§ **Exercise instructions**
No images are to be carried over; print all other material exactly as it stands.

§ **Given data**
__________
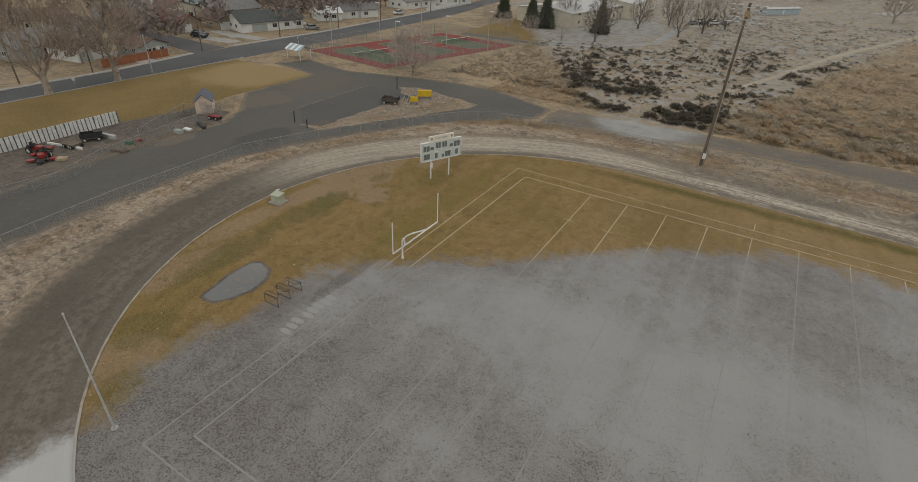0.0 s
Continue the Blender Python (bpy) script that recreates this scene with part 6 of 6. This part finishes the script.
for x, y, r, p in ((-128, 91, 10, "dark"), (-131, 93.5, 12, "dark"), (-122, 183, 80, "white"), (-116, 126, 70, "silver"), (-127, 130, 20, "white"), (-12, 245, 70, "silver"), (-8, 247, 70, "dark"), (-4, 249, 70, "white"), (0, 251, 70, "silver"), (-10, 253, 70, "white"),
                   (-6, 256, 70, "dark"), (222, 378, 20, "white"), (216, 384, 30, "dark"), (262, 350, 10, "silver"), (207, 352, 0, "white"), (358, 9, 90, "dark"), (356, 2, 95, "dark"), (395, 150, 40, "dark"), (398, 140, 10, "silver"), (402, 130, 60, "white"),
                   (352, 60, 30, "white"), (300, -150, 100, "silver"), (345, 470, 0, "white"), (360, 465, 20, "silver"), (470, 300, 0, "white")):
    car(x, y, r, p, "parked %s car near a house" % p)

# mowers and carts in the storage yard
for x, y, rz, s in ((-59.9, 17.8, 20, 1.0), (-56.5, 17.0, -35, 1.1)):
    t = thing("mower", "red ride-on field mower with a black seat", "mower", pose(x, y, 0.04, 0, 0, rz), "field mowers")
    g = Geo()
    g.box((0.55, 0, 0.78), (1.0, 0.7, 0.42), 0, 0.1), g.box((-0.3, 0, 0.55), (1.1, 0.8, 0.2), 0, 0.05)
    part("body", g, PAINTS["red"], t)
    g = Geo()
    g.box((-0.95, 0, 0.7), (0.5, 0.75, 0.45), 0, 0.06)
    part("engine", g, BLACK, t, "black engine block")
    g = Geo()
    g.line([(-0.75, -0.42, 0.6), (-0.75, -0.42, 1.75), (-0.75, 0.42, 1.75), (-0.75, 0.42, 0.6)], 0.03)
    part("roll_bar", g, BLACK, t)
    g = Geo()
    g.box((-0.4, 0, 0.9), (0.5, 0.5, 0.12), 0, 0.05), g.box((-0.65, 0, 1.15), (0.12, 0.5, 0.5), 0, 0.03)
    part("seat", g, BLACK, t)
    g = Geo()
    g.tube((0.1, 0, 0.9), (-0.1, 0, 1.2), 0.03), g.tube((-0.12, 0, 1.2), (-0.1, 0, 1.23), 0.2, n=14)
    part("steering_wheel", g, BLACK, t)
    for dy in (-1.2, 0, 1.2):
        g = Geo()
        g.box((1.6 if dy == 0 else 0.7, dy, 0.3), (0.7, 0.85, 0.16), 0, 0.06)
        part("cutting_deck", g, PAINTS["red"] if dy else BLACK, t)
    for a, b, r in ((-0.6, -0.65, 0.42), (-0.6, 0.65, 0.42), (0.9, -0.55, 0.28), (0.9, 0.55, 0.28)):
        wheel(t, a, b, r, 0.26)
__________
§ **Task result**
0.0 s
Continue the Blender Python (bpy) script that recreates this scene with part 6 of 6. This part finishes the script.
for x, y, r, p in ((-128, 91, 10, "dark"), (-131, 93.5, 12, "dark"), (-122, 183, 80, "white"), (-116, 126, 70, "silver"), (-127, 130, 20, "white"), (-12, 245, 70, "silver"), (-8, 247, 70, "dark"), (-4, 249, 70, "white"), (0, 251, 70, "silver"), (-10, 253, 70, "white"),
                   (-6, 256, 70, "dark"), (222, 378, 20, "white"), (216, 384, 30, "dark"), (262, 350, 10, "silver"), (207, 352, 0, "white"), (358, 9, 90, "dark"), (356, 2, 95, "dark"), (395, 150, 40, "dark"), (398, 140, 10, "silver"), (402, 130, 60, "white"),
                   (352, 60, 30, "white"), (300, -150, 100, "silver"), (345, 470, 0, "white"), (360, 465, 20, "silver"), (470, 300, 0, "white")):
    car(x, y, r, p, "parked %s car near a house" % p)

# mowers and carts in the storage yard
for x, y, rz, s in ((-59.9, 17.8, 20, 1.0), (-56.5, 17.0, -35, 1.1)):
    t = thing("mower", "red ride-on field mower with a black seat", "mower", pose(x, y, 0.04, 0, 0, rz), "field mowers")
    g = Geo()
    g.box((0.55, 0, 0.78), (1.0, 0.7, 0.42), 0, 0.1), g.box((-0.3, 0, 0.55), (1.1, 0.8, 0.2), 0, 0.05)
    part("body", g, PAINTS["red"], t)
    g = Geo()
    g.box((-0.95, 0, 0.7), (0.5, 0.75, 0.45), 0, 0.06)
    part("engine", g, BLACK, t, "black engine block")
    g = Geo()
    g.line([(-0.75, -0.42, 0.6), (-0.75, -0.42, 1.75), (-0.75, 0.42, 1.75), (-0.75, 0.42, 0.6)], 0.03)
    part("roll_bar", g, BLACK, t)
    g = Geo()
    g.box((-0.4, 0, 0.9), (0.5, 0.5, 0.12), 0, 0.05), g.box((-0.65, 0, 1.15), (0.12, 0.5, 0.5), 0, 0.03)
    part("seat", g, BLACK, t)
    g = Geo()
    g.tube((0.1, 0, 0.9), (-0.1, 0, 1.2), 0.03), g.tube((-0.12, 0, 1.2), (-0.1, 0, 1.23), 0.2, n=14)
    part("steering_wheel", g, BLACK, t)
    for dy in (-1.2, 0, 1.2):
        g = Geo()
        g.box((1.6 if dy == 0 else 0.7, dy, 0.3), (0.7, 0.85, 0.16), 0, 0.06)
        part("cutting_deck", g, PAINTS["red"] if dy else BLACK, t)
    for a, b, r in ((-0.6, -0.65, 0.42), (-0.6, 0.65, 0.42), (0.9, -0.55, 0.28), (0.9, 0.55, 0.28)):
        wheel(t, a, b, r, 0.26)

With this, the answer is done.